Monaco’s reputation depends on being seen as a legitimate financial center, not a jurisdiction where corporate forms are meaningless shells. The Principality faces constant international scrutiny regarding financial transparency and anti-money laundering. Rigorous enforcement of corporate asset rules helps demonstrate that Monaco-registered companies aren’t just vehicles for personal enrichment or asset-hiding.
Additionally, Monaco’s civil law system (inherited from French legal traditions) has always treated corporate personality seriously. The philosophical underpinning is that limited liability is a privilege granted by the state in exchange for proper corporate governance.

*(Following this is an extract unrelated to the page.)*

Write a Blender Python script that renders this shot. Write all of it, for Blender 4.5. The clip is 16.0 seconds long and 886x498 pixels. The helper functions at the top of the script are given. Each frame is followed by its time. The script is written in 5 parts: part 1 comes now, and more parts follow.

Abuse that privilege, face consequences.
Final Thoughts
Monaco offers genuine advantages for the right structures and the right people. Tax efficiency, political stability, quality of life, privacy (within modern transparency frameworks). But it’s not a place where you can be sloppy with corporate formalities.
The abus de biens sociaux framework exists and functions. Directors and shareholders face real criminal exposure for misusing corporate assets, even in single-member companies, even when the company remains solvent.
Treat your Monaco corporate structure with the respect the law demands. Keep assets separate, document decisions, pay yourself through proper channels, and understand that the corporate veil—while real—protects you only when you honor the distinction between company and individual.
Otherwise, you’re not optimizing. You’re just setting yourself up for a conversation with Monaco’s judicial authorities that you really don’t want to have.